Obama would of course retain veto power if the Senate changes hands, but using it to reject the wishes of a Congress unified against him could become increasingly problematic in the waning months of his administration.
“It puts the president in a potentially difficult situation as he becomes more and more of a lame duck,” Lotito said.
Republican control of the Senate could also mean a forceful congressional backlash against the Obama administration’s expected executive actions this fall on immigration reform — a top labor priority.
While leading industry-backed groups support the immigration legislation before Congress, many Republican lawmakers have warned that unilateral action would be executive overreach.
GOP control would also empower Republicans on key Senate panels, including the Health Committee, where the gavel would pass from retiring Sen. Tom Harkin (D-Iowa), a stalwart union defender, to Sen. Lamar Alexander (R-Tenn.) a champion of pro-business causes.
That would allow Republicans to convene hearings and select witnesses to testify on any number of issues, giving opponents of the labor agenda an prominent platform.
Faced with the possibility of such a dramatic shift in the political landscape, labor groups have injected more than $70 million dollars into the current election cycle, according to the Center for Responsive Politics (CRP).
Among the biggest spenders is the powerful AFL-CIO, a federation representing scores of unions. The group has spent more than $5.7 million to date, according to the center.
AFL-CIO officials say their support is linked to candidates’ positions on labor and workforce issues, not party affiliation. But the vast majority of candidates backed by the group are Democrats.
“We wish that the Republican Party were not an enemy of working people, but too often, and too much of it, currently is,” AFL-CIO spokesman Jeff Hauser said.
Hauser said the federation intends to play an influential role in several races that could decide Senate control, including contests in Iowa, Colorado, Michigan and Alaska.
While he acknowledged that Republicans are increasingly optimistic about their 2014 chances, Hauser stressed that the electoral map looks to be far more favorable for Democrats two years from now, with more “purple state” Republicans up for reelection.
“Two-thousand-sixteen is going to suggest to Republicans that they need to get right with working people on minimum wage and other issues,” he said.
Unions are hopeful about the future, especially given the nation’s growing number of labor-friendly Latino voters. Spriggs, the AFL-CIO economist, noted a slight uptick last year in U.S. union membership.
The positive outlook follows difficult years for the labor movement.
The percentage of American workers in unions had declined throughout Obama’s first term, according to data from the Bureau of Labor Statistics.
At the same time, labor groups voiced frustration that the president didn’t push harder for the Employee Free Choice Act, often called “card check” by business groups, and were less than thrilled with parts of the Affordable Care Act.

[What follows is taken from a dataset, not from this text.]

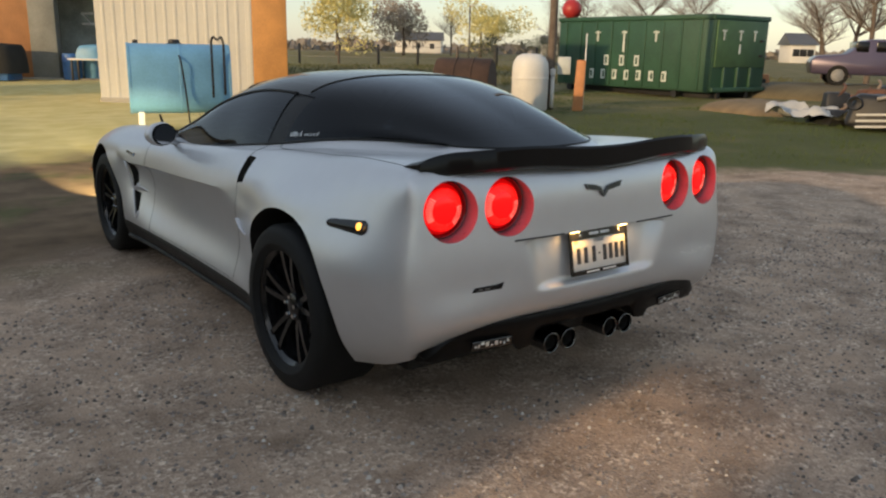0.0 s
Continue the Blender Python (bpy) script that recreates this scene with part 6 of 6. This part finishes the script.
GRASS_G = mat("mixed_green_grass", (.045, .080, .016), .8, 0, .0, .6, color2=(.095, .120, .032))
GRASS_F = mat("dull_field_grass", (.065, .075, .022), .85, 0, .0, .7, color2=(.13, .12, .05))
GRASS_Y = mat("dry_yellow_grass", (.10, .115, .035), .85, 0, .0, .7, color2=(.22, .19, .085))
blades("lawn_grass", 80000, (3.2, 19, .4, 16), .03, .085, GRASS_G, "rough green grass beyond the drive", 5, lambda x, y: .50 * x + .86 * y > 4.75 and x + .23 * y > 5.7)
blades("verge_grass", 30000, (-9, -2.8, -1.5, 8.5), .03, .085, GRASS_Y, "thin yellow-green grass on the dirt", 6, lambda x, y: x < -3.6 + .5 * noise.noise(Vector((y, 0, 0))))
blades("field_grass", 26000, (2, 40, 18, 48), .10, .30, GRASS_F, "dull yellow-green field grass", 9, lambda x, y: not (x < 9 and y < 36) and x > 6)


def gravel(n, seed):
    rnd = random.Random(seed)
    vs, fs = [], []
    base_v = [(1, 0, -.3), (.3, .95, -.3), (-.8, .6, -.3), (-.8, -.6, -.3), (.3, -.95, -.3), (.45, .35, .55), (-.5, .2, .6), (.05, -.5, .5)]
    base_f = [(0, 1, 5), (1, 2, 6), (1, 6, 5), (2, 3, 6), (3, 7, 6), (3, 4, 7), (4, 0, 7), (0, 5, 7), (5, 6, 7)]
    for _ in range(n):
        x, y = rnd.uniform(-4.2, 4.6), rnd.uniform(-4.2, 1.7)
        if abs(x) < .78 and -1.95 < y < 2:
            continue
        if (x < 0 and y - .4 * x > .9) or (x > 0 and y > -1.0 and rnd.random() < .75):     # trodden dirt holds few stones
            continue
        s = .003 + .009 * rnd.random() ** 4
        a = rnd.uniform(0, 6.28)
        ca, sa = math.cos(a) * s, math.sin(a) * s
        i = len(vs)
        vs += [(x + px * ca * rnd.uniform(.7, 1.2) - py * sa, y + px * sa + py * ca, s * (.25 + pz * .9)) for px, py, pz in base_v]
        fs += [tuple(i + k for k in f) for f in base_f]
    m = bpy.data.materials.new("loose_stone")
    m.use_nodes = True
    nt = m.node_tree
    g = nt.nodes.new("ShaderNodeNewGeometry")
    r = nt.nodes.new("ShaderNodeValToRGB")
    for e, (p, c) in zip([r.color_ramp.elements[0], r.color_ramp.elements.new(.5), r.color_ramp.elements.new(.85), r.color_ramp.elements[-1]],
                         ((0, (.11, .09, .078)), (.5, (.25, .20, .172)), (.85, (.38, .32, .275)), (1, (.60, .54, .48)))):
        e.position, e.color = p, (*c, 1)
    nt.links.new(g.outputs["Random Per Island"], r.inputs[0])
    nt.links.new(r.outputs[0], nt.nodes["Principled BSDF"].inputs["Base Color"])
    nt.nodes["Principled BSDF"].inputs["Roughness"].default_value = .8
    o = part("loose_gravel", mesh_from("loose_gravel", vs, fs, False), m)
    tagged(o, "loose grey-brown gravel stones on the drive", "gravel", kind="stuff")


gravel(52000, 3)


# ---- the ground ----
def ground_mat():
    m = bpy.data.materials.new("gravel_and_grass")
    m.use_nodes = True
    n, l = m.node_tree.nodes, m.node_tree.links
    b = n["Principled BSDF"]
    tc = n.new("ShaderNodeTexCoord")

    def noise_at(scale, detail=5, rough=0.55):
        q = n.new("ShaderNodeTexNoise")
        q.inputs["Scale"].default_value, q.inputs["Detail"].default_value, q.inputs["Roughness"].default_value = scale, detail, rough
        l.new(tc.outputs["Object"], q.inputs["Vector"])
        return q.outputs["Fac"]

    def ramp(src, stops):
        q = n.new("ShaderNodeValToRGB")
        while len(q.color_ramp.elements) < len(stops):
            q.color_ramp.elements.new(0.5)
        for e, (p, c) in zip(q.color_ramp.elements, stops):
            e.position, e.color = p, (*c, 1)
        l.new(src, q.inputs[0])
        return q.outputs[0]

    def mix(f, a, c, mode="MIX"):
        q = n.new("ShaderNodeMix")
        q.data_type, q.blend_type = "RGBA", mode
        if isinstance(f, float):
            q.inputs[0].default_value = f
        else:
            l.new(f, q.inputs[0])
        l.new(a, q.inputs[6])
        l.new(c, q.inputs[7])
        return q.outputs[2]

    vor = n.new("ShaderNodeTexVoronoi")
    vor.inputs["Scale"].default_value = 70.0
    l.new(tc.outputs["Object"], vor.inputs["Vector"])
    sepc = n.new("ShaderNodeSeparateColor")
    l.new(vor.outputs["Color"], sepc.inputs[0])
    stones = ramp(sepc.outputs[0], [(0.0, (.21, .165, .14)), (.5, (.36, .285, .24)), (.86, (.46, .38, .325)), (1.0, (.64, .56, .49))])
    dirt = ramp(noise_at(1.3), [(0.3, (.265, .205, .168)), (.7, (.41, .318, .258))])
    gravel = mix(ramp(noise_at(5.0), [(.38, (0, 0, 0)), (.62, (1, 1, 1))]), stones, dirt)
    scuffed = ramp(noise_at(2.6, 9, .68), [(.34, (.68, .66, .64)), (.50, (1.1, 1.1, 1.1)), (.68, (1.3, 1.28, 1.25))])
    gravel = mix(1.0, gravel, scuffed, "MULTIPLY")
    grit = ramp(noise_at(160.0, 3, .6), [(.33, (.75, .73, .71)), (.62, (1.15, 1.15, 1.15))])
    gravel = mix(1.0, gravel, grit, "MULTIPLY")
    warm = n.new("ShaderNodeRGB")
    warm.outputs[0].default_value = (1.13, 1.05, .94, 1)      # reddish grit
    gravel = mix(1.0, gravel, warm.outputs[0], "MULTIPLY")
    grass = mix(noise_at(28.0, 8), ramp(noise_at(0.9), [(.3, (.050, .078, .018)), (.55, (.085, .112, .028)), (.78, (.17, .145, .065))]),
                ramp(noise_at(60.0, 6), [(.3, (.040, .055, .016)), (.7, (.17, .14, .07))]))
    bare = ramp(noise_at(2.2, 7), [(.3, (.19, .125, .070)), (.7, (.33, .225, .13))])
    sep = n.new("ShaderNodeSeparateXYZ")
    l.new(tc.outputs["Object"], sep.inputs[0])

    def lin(cx, cy, c0):
        """cx * x + cy * y + c0 with a ragged edge."""
        a = n.new("ShaderNodeMath")
        a.operation = "MULTIPLY_ADD"
        a.inputs[1].default_value, a.inputs[2].default_value = cx, c0
        l.new(sep.outputs[0], a.inputs[0])
        c = n.new("ShaderNodeMath")
        c.operation = "MULTIPLY_ADD"
        c.inputs[1].default_value = cy
        l.new(sep.outputs[1], c.inputs[0])
        l.new(a.outputs[0], c.inputs[2])
        e = n.new("ShaderNodeMath")
        e.operation = "MULTIPLY_ADD"
        e.inputs[1].default_value = 1.6
        l.new(noise_at(1.1, 6), e.inputs[0])
        l.new(c.outputs[0], e.inputs[2])
        return e.outputs[0]

    def mask(src, lo, hi):
        q = n.new("ShaderNodeMapRange")
        q.inputs["From Min"].default_value, q.inputs["From Max"].default_value = lo, hi
        l.new(src, q.inputs["Value"])
        return q.outputs[0]

    right = mask(lin(0.50, 0.86, -4.3), 0.5, 1.1)      # the grass beyond the far side of the car
    beside = mask(lin(1.0, 0.23, -5.4), 0.5, 1.3)      # the drive goes on past the nose

    def product(a, c):
        q = n.new("ShaderNodeMath")
        q.operation = "MULTIPLY"
        l.new(a, q.inputs[0])
        l.new(c, q.inputs[1])
        return q.outputs[0]

    right = product(right, beside)
    left = mask(lin(-1.0, 0.0, -3.4), 0.5, 1.5)        # the rough grass beside the scrap heap
    yard = mask(lin(-0.55, 1.0, -6.2), 0.5, 2.0)      # the bare yard before the shed
    flank_dist = n.new("ShaderNodeVectorMath")
    flank_dist.operation = "DISTANCE"
    flank_dist.inputs[1].default_value = (1.75, 0.35, 0)
    l.new(tc.outputs["Object"], flank_dist.inputs[0])
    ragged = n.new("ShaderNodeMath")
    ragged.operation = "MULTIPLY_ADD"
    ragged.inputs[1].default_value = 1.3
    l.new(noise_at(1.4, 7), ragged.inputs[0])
    l.new(flank_dist.outputs["Value"], ragged.inputs[2])
    flank_shade = mask(ragged.outputs[0], 2.5, 1.7)            # shade painted into the drive, darkening the lower doors' reflection too
    gravel = mix(flank_shade, gravel, ramp(noise_at(9.0, 7), [(.3, (.10, .077, .064)), (.7, (.19, .145, .12))]))
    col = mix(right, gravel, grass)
    col = mix(left, col, mix(ramp(noise_at(0.7), [(.42, (0, 0, 0)), (.58, (1, 1, 1))]), bare, grass))
    front = mask(lin(-0.40, 1.0, -1.5), 0.5, 1.4)      # trodden dirt and thin grass before the car
    trodden = ramp(noise_at(3.1, 8), [(.3, (.105, .070, .042)), (.7, (.225, .152, .092))])
    col = mix(front, col, mix(ramp(noise_at(0.8), [(.52, (0, 0, 0)), (.66, (1, 1, 1))]), trodden, grass))
    col = mix(right, col, grass)
    pale = ramp(noise_at(1.7, 7), [(.3, (.165, .15, .055)), (.7, (.26, .215, .095))])
    straw = ramp(noise_at(1.7, 7), [(.3, (.60, .49, .19)), (.7, (.78, .66, .32))])
    open_ground = col
    col = mix(yard, col, pale)
    # worn bounds the strip of yard whose light is put into its colour
    worn = product(product(yard, mask(lin(1.0, 0.15, 2.2), 0.4, 1.4)), mask(lin(-1.0, 0.10, 3.2), 0.4, 1.4))
    col = mix(worn, col, straw)                         # headlight and sun before the shed, painted in as bright straw colour
    field = mask(lin(1.0, -0.50, -1.2), 0.5, 1.8)     # dull brown-green field beyond the grass
    far_field = mask(lin(0.50, 0.86, -12.5), 0.5, 3.0)
    dull = ramp(noise_at(0.5, 8), [(.3, (.115, .115, .042)), (.55, (.20, .165, .075)), (.75, (.27, .205, .11))])
    col = mix(field, col, mix(far_field, open_ground, dull))
    l.new(col, b.inputs["Base Color"])
    b.inputs["Roughness"].default_value = 0.9
    b.inputs["Specular IOR Level"].default_value = 0.2
    bump = n.new("ShaderNodeBump")
    bump.inputs["Strength"].default_value, bump.inputs["Distance"].default_value = 0.6, 0.012
    l.new(mix(0.5, vor.outputs["Distance"], noise_at(40.0)), bump.inputs["Height"])
    l.new(bump.outputs[0], b.inputs["Normal"])
    return m


def ground():
    a = [-900, -400, -200, -100, -60, -40] + list(np.linspace(-25, 25, 101)) + [40, 60, 100, 200, 400, 900]
    a = np.array(a, float)
    pts = np.zeros((len(a), len(a), 3))
    for i, y in enumerate(a):
        for j, x in enumerate(a):
            far = max(0.0, math.hypot(x, y) - 3.2)
            z = 0.05 * min(1, far / 5) * noise.noise(Vector((x * 0.35, y * 0.35, 0))) + 0.02 * min(1, far / 3) * noise.noise(Vector((x * 1.3, y * 1.3, 4)))
            pts[i, j] = (x, y, z)
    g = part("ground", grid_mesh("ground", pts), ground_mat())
    return tagged(g, "brown-grey gravel drive giving way to rough grass and bare dirt", "ground", kind="structure")


ground()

But their support for Obama’s reelection was rewarded in his second term, with the flurry of Labor Department efforts and a labor board that has delivered several decisions and rules favorable to their agenda.
It is Election Day that could matter most to those on the frontlines of the ongoing struggle between business and labor.
Regardless of the result, labor officials say they remain hopeful for support on issues including immigration, the minimum wage and infrastructure spending. But in the short term, GOP control of the Senate would not bode well for labor’s fortunes over the Obama administration’s waning days.
“Nothing’s forever,” Eisenbrey said. “But certainly, for those two years, it’s a pretty bleak picture.”